Je m’appelle Aurélie, j’ai 31 ans et si ma plus vieille amie ne m’avait pas forwardé un mail du matin après m’avoir écoutée me répandre pendant vingt minutes au téléphone, eh bien… Je ne pourrais sans doute plus me présenter en tant que maman épanouie-mais-crevée de deux petites filles très rapprochées.
Parce que j’aurais sans doute fini par céder à ce désir de fuite qui devenait de plus en plus intense, tellement la fatigue aspirait tout en moi : la joie, la patience, l’envie.
Je vivais à ce moment-là chaque jour comme un énorme fardeau.
Me lever me coûtait, me laver me coûtait, écouter ma fille me raconter qu’elle avait vu un ver de terre dans le jardin me coûtait, faire bonne figure quand on me demandait “alors, ça va la wonder mum avec tes deux coquines” me coûtait. Je roulais à 60 km/h sur l’autoroute avec un frein à main serré à fond. Énormément d’effort pour peu de résultat, et la mécanique qui chauffe.
Ce que j’ai ressenti à la lecture de ce premier mail du matin, premier d’une longue série, c’est assez indescriptible.
Ça semble même disproportionné et un peu flippant, raconté aujourd’hui. Je me suis sentie scrutée jusqu’au fond du fond, comprise complètement, et en même temps, ça ne s’arrêtait pas là : j’ai trouvé dans les mots d’Hélène le coup de pied au derrière qui me faisait comprendre que m’investir dans ma vie allait m’aider à l’aimer, plutôt que de fantasmer un ailleurs. Elle m’a aidée à réaliser que je n’étais pas à des milliers de kilomètres du bonheur, mais tout près, si je voulais bien me mettre en mouvement.
Alors cahin, caha, j’ai donné le premier tour de manivelle, le plus dur pour moi :
j’ai commencé à accorder pleinement vingt minutes à chacune de mes filles, sans avoir l’esprit ailleurs, sans m’évader dans mon fil insta, sans éplucher les carottes en même temps. C’était tout simple, ça semble évident, mais je ne le faisais jamais. J’étais dans la course pour le quotidien, et dans l’évasion mentale le reste du temps pour supporter. Pour moi, ça a marché.
J’ai repris goût à mes enfants (dit comme ça, ça semble horrible).

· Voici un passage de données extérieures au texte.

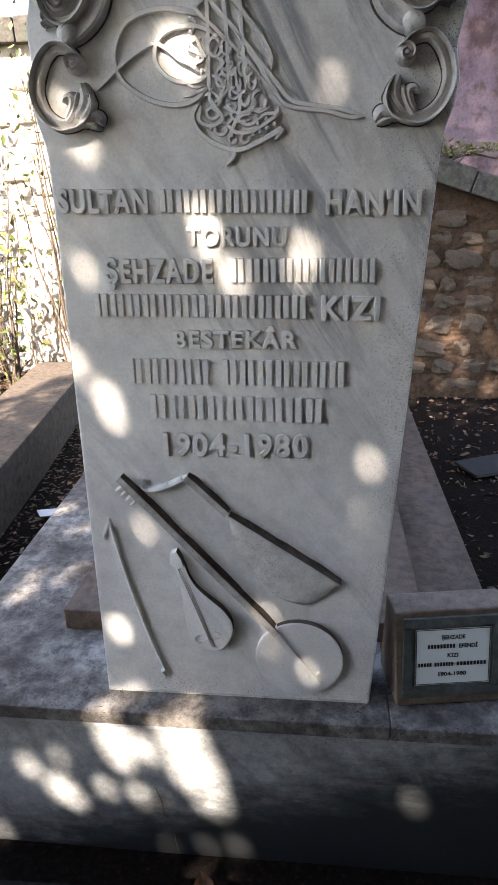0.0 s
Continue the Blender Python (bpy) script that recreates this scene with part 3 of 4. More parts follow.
for side in (-1, 1):
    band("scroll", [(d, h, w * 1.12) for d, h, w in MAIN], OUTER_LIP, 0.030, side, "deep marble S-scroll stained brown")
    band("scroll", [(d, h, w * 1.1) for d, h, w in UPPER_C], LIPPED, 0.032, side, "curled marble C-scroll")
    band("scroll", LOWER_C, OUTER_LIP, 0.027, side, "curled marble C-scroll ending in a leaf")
    volute(-10.3, 33.6, 0.0225, 0.032, side)
    volute(-27.9, 20.9, 0.0210, 0.036, side)
    knob(-26.9, 16.2, 0.0175, 0.030, side)
    volute(-26.2, 12.2, 0.0165, 0.033, side)
    # acanthus leaf inside the lower scroll
    for pts in (
            [(-25.5, 9.4, 1.2), (-24.9, 7.6, 2.2), (-25.4, 5.8, 2.4), (-27.1, 4.0, 1.6)],
            [(-26.1, 8.1, 1.0), (-26.4, 6.5, 1.6), (-27.3, 4.7, 1.8), (-28.5, 3.5, 1.4)],
            [(-28.8, 6.8, 0.9), (-27.8, 7.5, 1.5), (-27.0, 7.0, 1.8), (-27.5, 5.4, 1.7), (-28.5, 4.0, 1.2)],
            [(-24.1, 7.6, 0.7), (-23.9, 6.4, 1.5), (-24.9, 4.8, 1.7), (-26.1, 3.9, 1.0)],
            [(-26.4, 3.2, 1.4), (-24.7, 3.9, 2.0), (-23.1, 4.3, 2.4), (-22.2, 3.1, 1.0)],
            [(-25.3, 3.4, 1.0), (-23.7, 3.1, 1.4), (-22.5, 2.6, 0.8)]):
        band("acanthus_lobe", pts, ROUND, 0.022, side)

# ---- fluted shell crest ----
def shell():
    """A fan of flutes that rises from between the scrolls and flares forward to a ragged rim."""
    bm = bmesh.new()
    flutes, per, k = 42, 20, 24
    n = flutes * per
    ox, oz = 0.008, 1.80
    rows = []
    for i in range(n + 1):
        a = math.pi * (1.0 - i / n) + 0.012 * noise.noise(Vector((i / per * 0.9, 4, 0)))
        ca, sa = math.cos(a), math.sin(a)
        dx, dz = ox - CREST[0], oz - CREST[1]
        k2 = (CREST_X / CREST_Z) ** 2
        aq, bq = ca * ca + k2 * sa * sa, dx * ca + k2 * dz * sa
        far = (-bq + math.sqrt(max(0.0, bq * bq - aq * (dx * dx + k2 * dz * dz - CREST_X ** 2)))) / aq
        off = abs(math.degrees(a) - 90)
        s = min(1.0, max(0.0, (off - (24 if ca < 0 else 29)) / 11))
        near = 0.134 + 0.116 * s * s * (3 - 2 * s)
        phase = i / per
        u = abs(phase % 1.0 - 0.5) * 2
        far += 0.004 * noise.noise(Vector((i * 0.08, 0, 5))) + 0.0016 * noise.noise(Vector((i * 0.17, 0, 9))) + 0.0025 * noise.noise(Vector((i * 0.05, 3, 9)))
        col = []
        for j in range(k + 1):
            t = j / k
            r = near + (far - near) * t
            groove = -max(0.0, (u - 0.88) / 0.12) * 0.0030 * (1 - 0.7 * t ** 3) * (0.7 + 0.3 * noise.noise(Vector((i // per, j * 0.3, 2))))
            swell = 0.0012 * math.cos(math.pi * u) * t
            bulge = 0.003 + 0.034 * ((r - 0.134) / 0.30) ** 2
            rough = (0.004 * noise.noise(Vector((i * 0.15, j * 0.45, 1))) + 0.003 * (0.6 + 1.3 * noise.noise(Vector((phase * 0.45, 7, 0)))) * math.cos(4 * math.pi * phase)) * max(0.0, (t - 0.6) / 0.4) ** 2
            bend = 0.34 * (r / 0.43) ** 2 * ca * abs(ca) * (0.5 + 0.5 * sa)
            col.append(bm.verts.new((ox + r * math.cos(a - bend), -(bulge + groove + swell + rough), oz + r * math.sin(a - bend))))
        last = col[-1].co
        col.append(bm.verts.new((ox + (last.x - ox) * 1.012, last.y + 0.012, oz + (last.z - oz) * 1.012)))
        col.append(bm.verts.new((last.x, 0.05, last.z)))
        rows.append([bm.verts.new((col[0].co.x, 0.004, col[0].co.z))] + col)
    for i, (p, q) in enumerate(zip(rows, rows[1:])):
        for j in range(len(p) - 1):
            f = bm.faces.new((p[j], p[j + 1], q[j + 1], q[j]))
            # narrow groove faces carry the painted crease shade and grime
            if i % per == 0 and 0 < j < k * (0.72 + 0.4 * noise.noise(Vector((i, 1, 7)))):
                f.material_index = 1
    return done(bm)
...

Et comme je prenais de plus en plus de plaisir à passer du temps avec elles, elles sont paradoxalement devenues beaucoup moins en demande le reste du temps. Je n’avais plus besoin de les pousser hors de la cuisine pour avoir cinq minutes de silence. Le jour où je me suis réjouie de les entendre babiller dans leur lit à la fin de leur sieste, j’ai su que j’avais passé un énorme cap.
Aujourd’hui, j’ai envie de partager au maximum autour de moi cette espèce de choc que j’ai reçu et qui a renversé complètement ma manière de vivre ma vie de famille. J’ai en tête deux amies : l’une qui a eu des jumeaux et cumule des travaux, un changement de ville, elle est au bout de sa vie… je suis pratiquement certaine que les mots d’Hélène lui feraient du bien et je vais lui offrir le livre d’Hélène. La deuxième amie est enceinte et je la vois avec un peu d’inquiétude planifier son accouchement en salle nature, son lit co-dodo, la diversification alimentaire à la demande (alors qu’elle n’a pas encore accouché). J’ai un peu peur que son souhait de tout prévoir lui prépare une chute un peu douloureuse, et j’ai envie de lui offrir le livre d’Hélène en cadeau de naissance, avec un petit mot “à ouvrir en cas de crise de larmes”.